In her most recent start, June 6, Oeuvre finished a distant second to front-running winner Katie M’Lady while carrying 130 pounds in a two-turn Hawthorne turf race.
“I’ve always felt that she can go two turns, but she’s better around one turn, and getting back to a turf sprint is a good thing,” Block said.
Oeuvre has raced without much of a break since May 2022. The question is whether subpar recent form comes with excuses or is a sign that Oeuvre needs real rest.
“She’s happy, she trains good, she eats good. I think she’s coming into this her normal self,” said Block, who also runs longshot Faccia Bella. “The question is if and when she’s going to tail off.”

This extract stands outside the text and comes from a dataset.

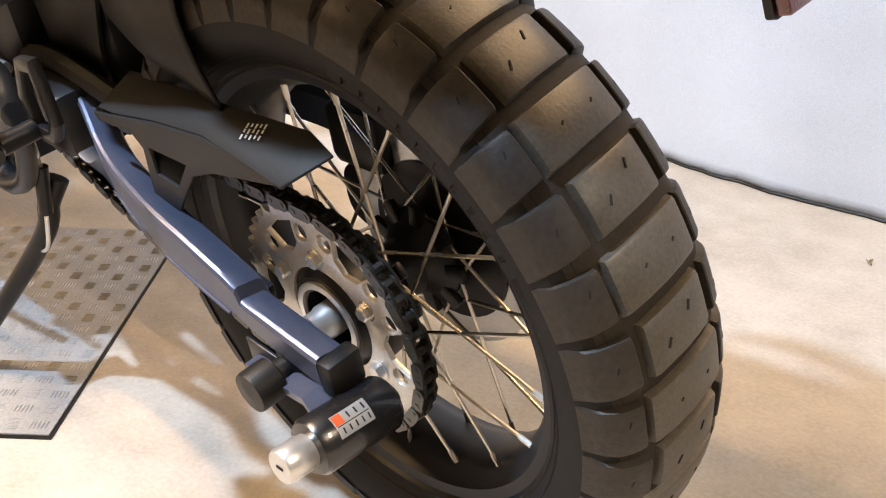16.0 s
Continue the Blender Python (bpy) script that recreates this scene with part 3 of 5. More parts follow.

A poor start last out in an Ellis Park turf sprint stakes proved the undoing of lightning-quick Moonlit Lady. She’s drawn outside Riley’s Redemption, an Indiana-bred claimed last fall for $40,000 by trainer Mike Maker for Nice Guys Stable and Al Bianchi Racing.
The claim came because Riley’s Redemption had scarcely been tried on turf and was coming off a sharp grass-sprint score at Horseshoe Indianapolis. Maker gave her an extended break and brought her back June 18 at Horseshoe, where set a wicked pace and crushed a field of second-level turf-sprint allowance foes.
Ouevre, at her best, poses a much sterner challenge than anything Riley’s Redemption beat last time. But it’s Riley’s Redemption who’s the fresher horse with greater upside on the day.